Writer Mairi Hedderwick used the island, which is known for its sandy beaches, to create Morag’s home town. If adventures, mishaps and getting up to all sorts of mischief resonates with your kids, then the 17 Katie Morag books will be well-read. Make like Katie and take a picnic to Torastan beach or explore the village of Arinagour where the author used to live.
Emirates Literature Festival for Kids
You don’t have to travel to inspire your children’s imaginations. Head to this weekend’s Emirates Airline Festival of Literature in Dubai and let tiny minds run wild at these kid-centric sessions.
The co-author of Elemental Island, a story that follows 11-year-old Astatine, who lives in a place where implied, exaggerated autism is the norm, will be speaking at 10am on Friday. Hoopman’s session focuses on weaving story ideas around photographs and writing about special needs. Tickets cost Dh50 each.
Author and illustrator Harriet Muncaster is known for her fantastical tiny characters, such as part-vampire, part-fairy Isadora Moon. She will talk about creating magical worlds in words and pictures on Saturday at 10am. Tickets cost Dh50 each and the session is geared towards aged five and up.

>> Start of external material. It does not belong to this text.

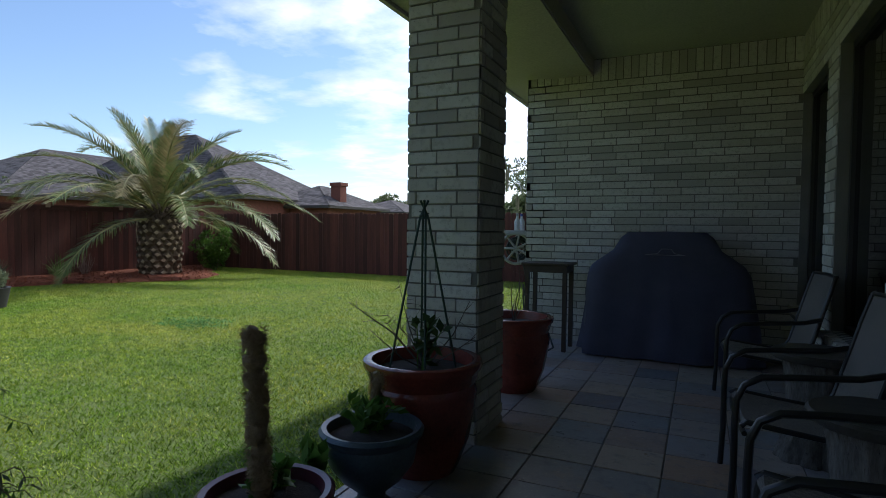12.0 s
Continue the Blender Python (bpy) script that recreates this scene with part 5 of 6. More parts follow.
tb = thing("bar_table", "round dark cast-metal bar-height patio table", "table", (1.04, 5.56, 0))
part("tabletop", MB().lathe([(0.50, 1.022), (0.54, 1.025), (0.552, 1.038), (0.552, 1.052), (0.535, 1.06), (0.04, 1.06), (0.03, 1.055)], 48), CAST, tb, "round lattice table top", True)
for i in range(24):
    for rr, w in ((0.18, 0.03), (0.30, 0.035), (0.42, 0.04)):
        a = 2 * math.pi * (i + (0.5 if rr == 0.30 else 0)) / 24
        part("lattice_bar", MB().box(-w, w, -0.012, 0.012, 1.0605, 1.0645, 0.001).move(pose(rr * math.cos(a), rr * math.sin(a), 0, 0, 0, math.degrees(a) + 40)), CAST, tb)
for i in range(4):
    a = radians(20 + 90 * i)
    c_, s_ = math.cos(a), math.sin(a)
    lg = part("leg", MB().tube([(r * c_, r * s_, z) for r, z in ((0.20, 1.03), (0.235, 0.94), (0.225, 0.75), (0.24, 0.45), (0.275, 0.20), (0.31, 0.035))], [0.024, 0.026, 0.022, 0.020, 0.019, 0.018], 8), CAST, tb, smooth=True)
    part("foot", MB().lathe([(0.01, 0), (0.022, 0.008), (0.024, 0.03), (0.016, 0.05)], 10, (0.31 * c_, 0.31 * s_, 0)), CAST, lg, smooth=True)
    part("bracket", MB().tube([(0.235 * c_, 0.235 * s_, 0.90), (0.30 * c_, 0.30 * s_, 0.965), (0.37 * c_, 0.37 * s_, 0.985), (0.40 * c_, 0.40 * s_, 1.02)], 0.011, 6), CAST, lg, smooth=True)
part("lower_ring", MB().tube([(0.255 * math.cos(2 * math.pi * i / 36), 0.255 * math.sin(2 * math.pi * i / 36), 0.36) for i in range(37)], 0.014, 6, False), CAST, tb, smooth=True)
tb.scale = (1, 1, 0.91)


def sling_chair(at, turn, first=None):
    """Faces local +x."""
    if first is not None:
        return copy_thing(first, pose(*at, 0, 0, turn))
    t = thing("sling_chair", "grey mesh sling patio chair with dark tube arms", "chair", at, "sling chairs along the house wall", turn)
    prof = [(0.27, 0.405), (0.25, 0.425), (0.10, 0.405), (-0.08, 0.385), (-0.16, 0.40), (-0.20, 0.46), (-0.25, 0.64), (-0.31, 0.86), (-0.345, 0.985), (-0.36, 0.99)]
    sl = MB()
    n = 13
    W = 0.262
    for x, z in prof:
        for i in range(n):
            u = -1 + 2 * i / (n - 1)
            sag = 0.018 * (1 - u * u)
            wv = W * (0.94 if z > 0.9 else 1.0)
            sl.v.append((x - (sag if z > 0.45 else 0), u * wv, z - (sag if z <= 0.45 else 0)))
    for r in range(len(prof) - 1):
        for i in range(n - 1):
            a = r * n + i
            sl.f.append((a, a + 1, a + n + 1, a + n))
    k = len(sl.v)
    sl.v += [(x, y, z - 0.006) for x, y, z in sl.v]
    sl.f += [tuple(q + k for q in reversed(f_)) for f_ in sl.f]
    part("sling", sl, SLING, t, "grey woven mesh seat and back", True)
    for s in (-1, 1):
        part("side_rail", MB().tube([(x, s * (W + 0.012) * (0.95 if z > 0.9 else 1), z) for x, z in prof], 0.0135, 8), TUBE, t, smooth=True)
        part("arm_loop", MB().tube([(-0.27, s * 0.285, 0.70), (-0.16, s * 0.295, 0.672), (0.06, s * 0.30, 0.655), (0.20, s * 0.30, 0.64), (0.265, s * 0.30, 0.60), (0.295, s * 0.30, 0.53), (0.30, s * 0.30, 0.42), (0.30, s * 0.30, 0.20), (0.31, s * 0.30, 0.0)], [0.0155] * 9, 9), TUBE, t, smooth=True)
        part("rear_leg", MB().tube([(-0.14, s * 0.275, 0.39), (-0.20, s * 0.285, 0.24), (-0.26, s * 0.29, 0.0)], 0.0145, 8), TUBE, t, smooth=True)
    part("front_bar", MB().tube([(0.26, -0.30, 0.38), (0.275, -0.15, 0.395), (0.28, 0, 0.40), (0.275, 0.15, 0.395), (0.26, 0.30, 0.38)], 0.0125, 8), TUBE, t, smooth=True)
    part("top_bar", MB().tube([(-0.345, -0.255, 0.985), (-0.37, 0, 0.99), (-0.345, 0.255, 0.985)], 0.012, 8), TUBE, t, smooth=True)
    return t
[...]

This is a good pick if you have young adult readers. Brandt is part of a session taking place on Saturday that focuses on history colliding with fantasy. She’ll be joined by Leo Carew and Rehan Khan at the session, which costs Dh75 and starts at 2pm.
Should you keep your whale in the bath tub? Let award-winning author and illustrator Davies tell you what might happen if you do, at a session on Saturday that’s all about friendship. It starts at 2pm, and tickets cost Dh50 each.